— Short problem —
Copy out the line that contains "scene = bpy.context.scene", the line that contains "of a camera", and every line between them, exactly, and nothing else.

## Begin Dataset section

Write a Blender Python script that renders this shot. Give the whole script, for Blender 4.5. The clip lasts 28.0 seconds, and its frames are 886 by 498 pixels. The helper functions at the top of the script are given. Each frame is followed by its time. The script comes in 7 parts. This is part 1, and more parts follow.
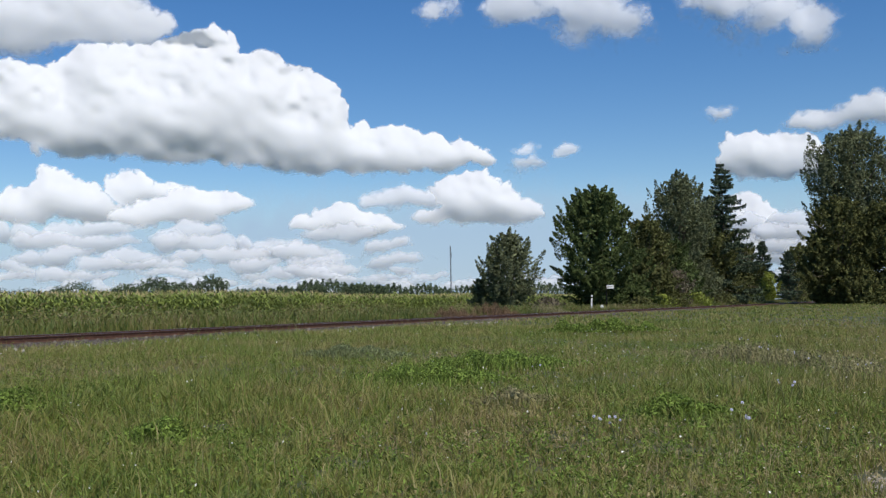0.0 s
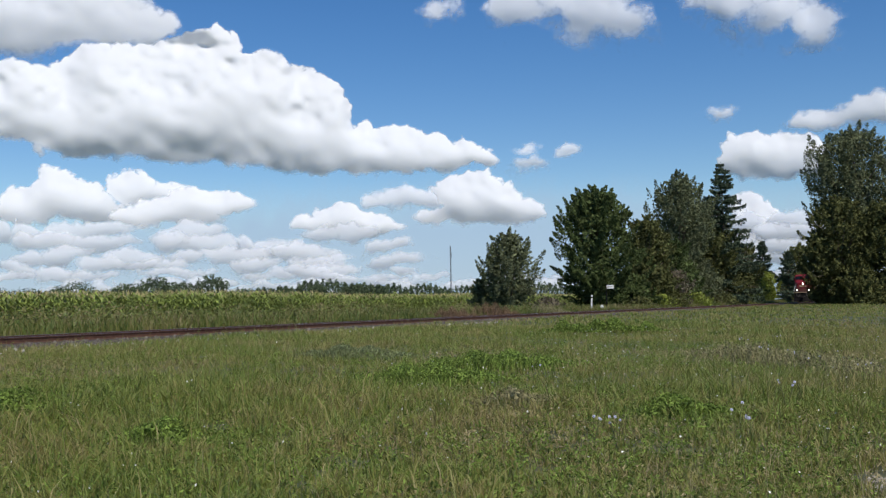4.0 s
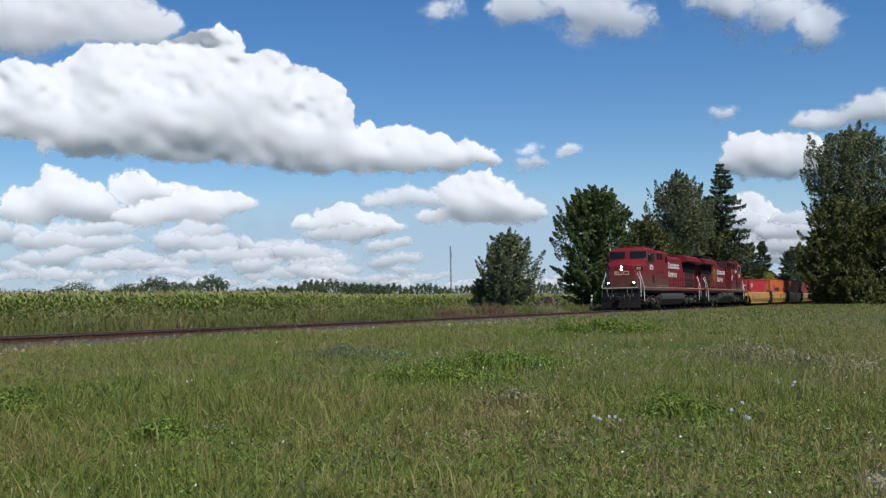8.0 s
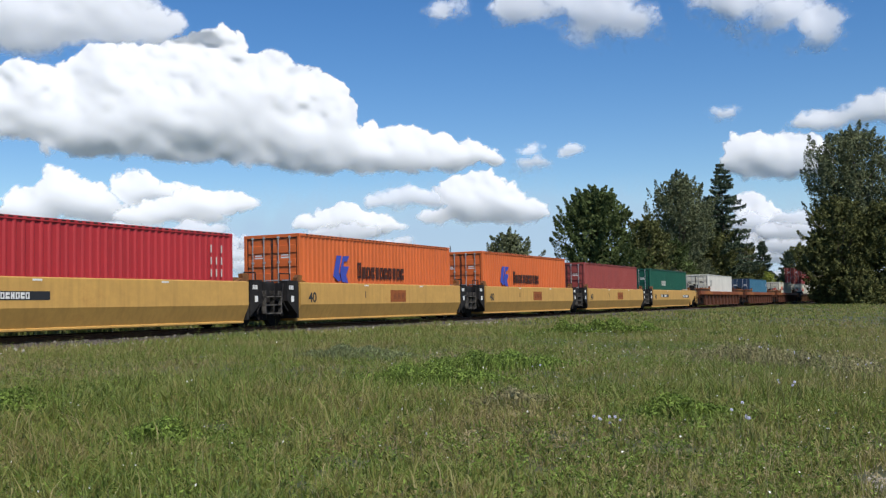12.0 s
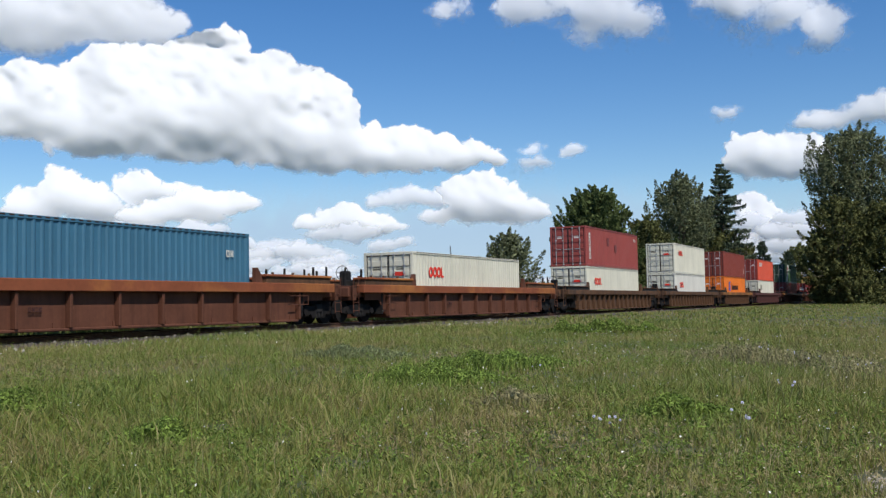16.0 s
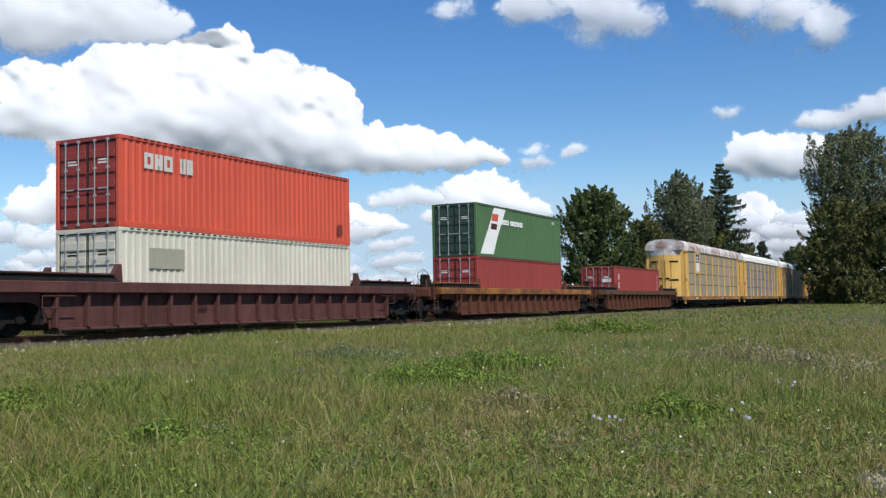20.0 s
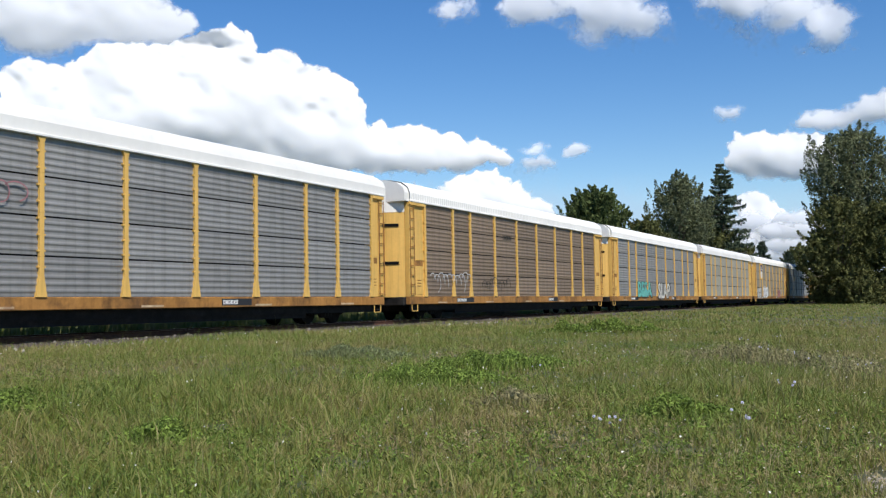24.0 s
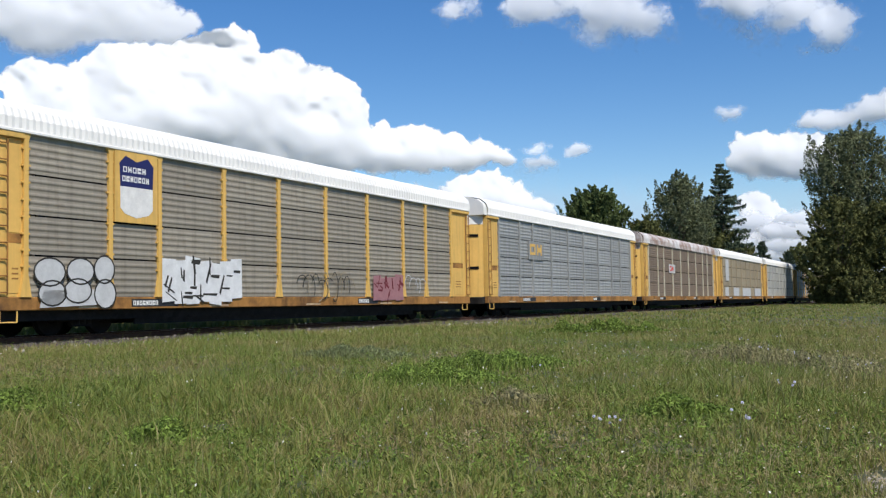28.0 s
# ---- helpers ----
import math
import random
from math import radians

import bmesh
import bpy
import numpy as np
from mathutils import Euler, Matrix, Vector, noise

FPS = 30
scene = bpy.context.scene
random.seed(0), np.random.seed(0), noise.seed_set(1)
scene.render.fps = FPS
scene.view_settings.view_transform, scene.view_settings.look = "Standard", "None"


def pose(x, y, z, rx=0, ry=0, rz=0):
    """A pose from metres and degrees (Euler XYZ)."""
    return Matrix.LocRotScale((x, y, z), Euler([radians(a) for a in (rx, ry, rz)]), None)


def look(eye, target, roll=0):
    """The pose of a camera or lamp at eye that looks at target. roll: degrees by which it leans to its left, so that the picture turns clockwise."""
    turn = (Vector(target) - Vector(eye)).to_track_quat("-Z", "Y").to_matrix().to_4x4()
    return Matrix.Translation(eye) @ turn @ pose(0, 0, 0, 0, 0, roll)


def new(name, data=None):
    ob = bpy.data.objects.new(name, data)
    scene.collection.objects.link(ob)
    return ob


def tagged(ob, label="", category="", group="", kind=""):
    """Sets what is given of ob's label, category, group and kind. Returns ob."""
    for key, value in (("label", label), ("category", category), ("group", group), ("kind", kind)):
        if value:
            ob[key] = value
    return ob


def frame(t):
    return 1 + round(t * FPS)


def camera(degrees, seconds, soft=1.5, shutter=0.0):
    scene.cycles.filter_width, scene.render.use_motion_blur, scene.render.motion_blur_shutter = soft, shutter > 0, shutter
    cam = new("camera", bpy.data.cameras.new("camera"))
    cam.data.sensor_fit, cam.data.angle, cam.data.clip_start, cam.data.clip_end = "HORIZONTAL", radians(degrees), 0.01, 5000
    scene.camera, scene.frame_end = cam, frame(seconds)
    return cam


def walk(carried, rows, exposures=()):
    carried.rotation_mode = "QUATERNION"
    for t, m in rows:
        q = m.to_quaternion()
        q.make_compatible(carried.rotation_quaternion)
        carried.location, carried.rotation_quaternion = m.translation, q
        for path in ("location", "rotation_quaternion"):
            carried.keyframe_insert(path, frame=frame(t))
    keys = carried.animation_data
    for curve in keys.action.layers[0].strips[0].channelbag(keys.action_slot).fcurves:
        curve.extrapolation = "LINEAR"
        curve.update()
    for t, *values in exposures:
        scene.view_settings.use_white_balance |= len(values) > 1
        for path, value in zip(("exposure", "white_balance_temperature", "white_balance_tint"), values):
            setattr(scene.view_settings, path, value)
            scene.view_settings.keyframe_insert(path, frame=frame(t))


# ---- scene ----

## End Dataset section

— Exercise solution —
scene = bpy.context.scene
random.seed(0), np.random.seed(0), noise.seed_set(1)
scene.render.fps = FPS
scene.view_settings.view_transform, scene.view_settings.look = "Standard", "None"


def pose(x, y, z, rx=0, ry=0, rz=0):
    """A pose from metres and degrees (Euler XYZ)."""
    return Matrix.LocRotScale((x, y, z), Euler([radians(a) for a in (rx, ry, rz)]), None)


def look(eye, target, roll=0):
    """The pose of a camera or lamp at eye that looks at target. roll: degrees by which it leans to its left, so that the picture turns clockwise."""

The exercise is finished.